## [YOUR INSTRUCTIONS]
Return, unaltered, every line from the beginning of the material below up to and including the one with "return q.outputs[0]".

╔══

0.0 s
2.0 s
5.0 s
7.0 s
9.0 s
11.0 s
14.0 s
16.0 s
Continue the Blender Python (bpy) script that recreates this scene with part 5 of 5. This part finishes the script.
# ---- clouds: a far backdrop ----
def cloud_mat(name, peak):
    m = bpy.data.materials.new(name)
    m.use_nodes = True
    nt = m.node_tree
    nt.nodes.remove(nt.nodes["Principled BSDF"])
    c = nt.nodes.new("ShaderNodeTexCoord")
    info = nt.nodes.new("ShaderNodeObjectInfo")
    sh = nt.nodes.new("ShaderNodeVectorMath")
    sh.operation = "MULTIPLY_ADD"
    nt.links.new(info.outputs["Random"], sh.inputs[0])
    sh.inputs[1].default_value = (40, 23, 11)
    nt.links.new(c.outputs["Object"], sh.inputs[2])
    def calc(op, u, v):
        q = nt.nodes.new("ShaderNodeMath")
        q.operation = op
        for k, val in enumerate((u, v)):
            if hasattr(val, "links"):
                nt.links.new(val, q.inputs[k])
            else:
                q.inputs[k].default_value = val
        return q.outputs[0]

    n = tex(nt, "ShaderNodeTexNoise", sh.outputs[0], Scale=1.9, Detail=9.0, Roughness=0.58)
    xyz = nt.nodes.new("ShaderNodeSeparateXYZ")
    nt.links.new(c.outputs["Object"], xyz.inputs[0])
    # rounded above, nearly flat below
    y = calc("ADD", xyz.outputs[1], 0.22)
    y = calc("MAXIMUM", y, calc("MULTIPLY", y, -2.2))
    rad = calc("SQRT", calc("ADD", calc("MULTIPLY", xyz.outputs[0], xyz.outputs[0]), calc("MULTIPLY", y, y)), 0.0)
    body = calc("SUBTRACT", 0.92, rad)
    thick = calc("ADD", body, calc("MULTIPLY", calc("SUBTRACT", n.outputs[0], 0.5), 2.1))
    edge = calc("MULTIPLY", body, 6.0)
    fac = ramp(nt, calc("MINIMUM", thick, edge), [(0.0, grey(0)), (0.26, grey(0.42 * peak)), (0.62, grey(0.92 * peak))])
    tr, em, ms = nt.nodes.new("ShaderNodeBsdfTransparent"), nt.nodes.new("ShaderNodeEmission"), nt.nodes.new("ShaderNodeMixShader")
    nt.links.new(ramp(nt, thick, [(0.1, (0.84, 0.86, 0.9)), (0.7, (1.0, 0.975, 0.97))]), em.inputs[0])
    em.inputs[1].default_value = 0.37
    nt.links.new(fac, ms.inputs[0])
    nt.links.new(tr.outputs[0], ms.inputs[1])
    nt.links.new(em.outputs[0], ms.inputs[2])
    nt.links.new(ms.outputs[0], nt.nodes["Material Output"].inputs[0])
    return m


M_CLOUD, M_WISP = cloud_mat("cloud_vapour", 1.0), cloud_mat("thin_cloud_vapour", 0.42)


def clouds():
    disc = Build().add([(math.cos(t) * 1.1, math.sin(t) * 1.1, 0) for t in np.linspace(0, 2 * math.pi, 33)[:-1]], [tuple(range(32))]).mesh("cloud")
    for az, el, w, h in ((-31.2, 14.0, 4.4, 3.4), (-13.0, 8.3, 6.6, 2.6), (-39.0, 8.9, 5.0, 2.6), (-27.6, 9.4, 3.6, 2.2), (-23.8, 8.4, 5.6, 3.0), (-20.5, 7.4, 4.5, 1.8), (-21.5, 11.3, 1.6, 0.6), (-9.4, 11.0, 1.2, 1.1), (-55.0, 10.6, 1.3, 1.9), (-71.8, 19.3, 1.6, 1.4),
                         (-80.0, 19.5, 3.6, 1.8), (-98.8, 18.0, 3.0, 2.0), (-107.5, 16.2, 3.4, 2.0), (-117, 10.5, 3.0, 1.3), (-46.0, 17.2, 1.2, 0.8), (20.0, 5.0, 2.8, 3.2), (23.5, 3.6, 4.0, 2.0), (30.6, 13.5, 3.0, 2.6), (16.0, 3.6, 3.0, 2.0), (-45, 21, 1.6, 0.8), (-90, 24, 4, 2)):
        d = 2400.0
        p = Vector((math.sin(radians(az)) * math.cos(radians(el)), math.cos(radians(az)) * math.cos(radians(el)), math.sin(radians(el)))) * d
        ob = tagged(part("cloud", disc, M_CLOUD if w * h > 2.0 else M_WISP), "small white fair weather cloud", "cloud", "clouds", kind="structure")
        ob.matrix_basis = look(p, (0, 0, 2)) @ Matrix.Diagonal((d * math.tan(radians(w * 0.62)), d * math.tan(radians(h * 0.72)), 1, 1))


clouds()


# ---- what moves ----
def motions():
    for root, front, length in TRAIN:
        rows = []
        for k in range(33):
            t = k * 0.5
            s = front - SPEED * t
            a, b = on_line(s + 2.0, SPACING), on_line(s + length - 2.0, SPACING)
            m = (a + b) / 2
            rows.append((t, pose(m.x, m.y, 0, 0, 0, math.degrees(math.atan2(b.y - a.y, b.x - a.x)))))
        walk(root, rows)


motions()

╚══

## [ANSWER TO THE PROBLEM]
0.0 s
2.0 s
5.0 s
7.0 s
9.0 s
11.0 s
14.0 s
16.0 s
Continue the Blender Python (bpy) script that recreates this scene with part 5 of 5. This part finishes the script.
# ---- clouds: a far backdrop ----
def cloud_mat(name, peak):
    m = bpy.data.materials.new(name)
    m.use_nodes = True
    nt = m.node_tree
    nt.nodes.remove(nt.nodes["Principled BSDF"])
    c = nt.nodes.new("ShaderNodeTexCoord")
    info = nt.nodes.new("ShaderNodeObjectInfo")
    sh = nt.nodes.new("ShaderNodeVectorMath")
    sh.operation = "MULTIPLY_ADD"
    nt.links.new(info.outputs["Random"], sh.inputs[0])
    sh.inputs[1].default_value = (40, 23, 11)
    nt.links.new(c.outputs["Object"], sh.inputs[2])
    def calc(op, u, v):
        q = nt.nodes.new("ShaderNodeMath")
        q.operation = op
        for k, val in enumerate((u, v)):
            if hasattr(val, "links"):
                nt.links.new(val, q.inputs[k])
            else:
                q.inputs[k].default_value = val
        return q.outputs[0]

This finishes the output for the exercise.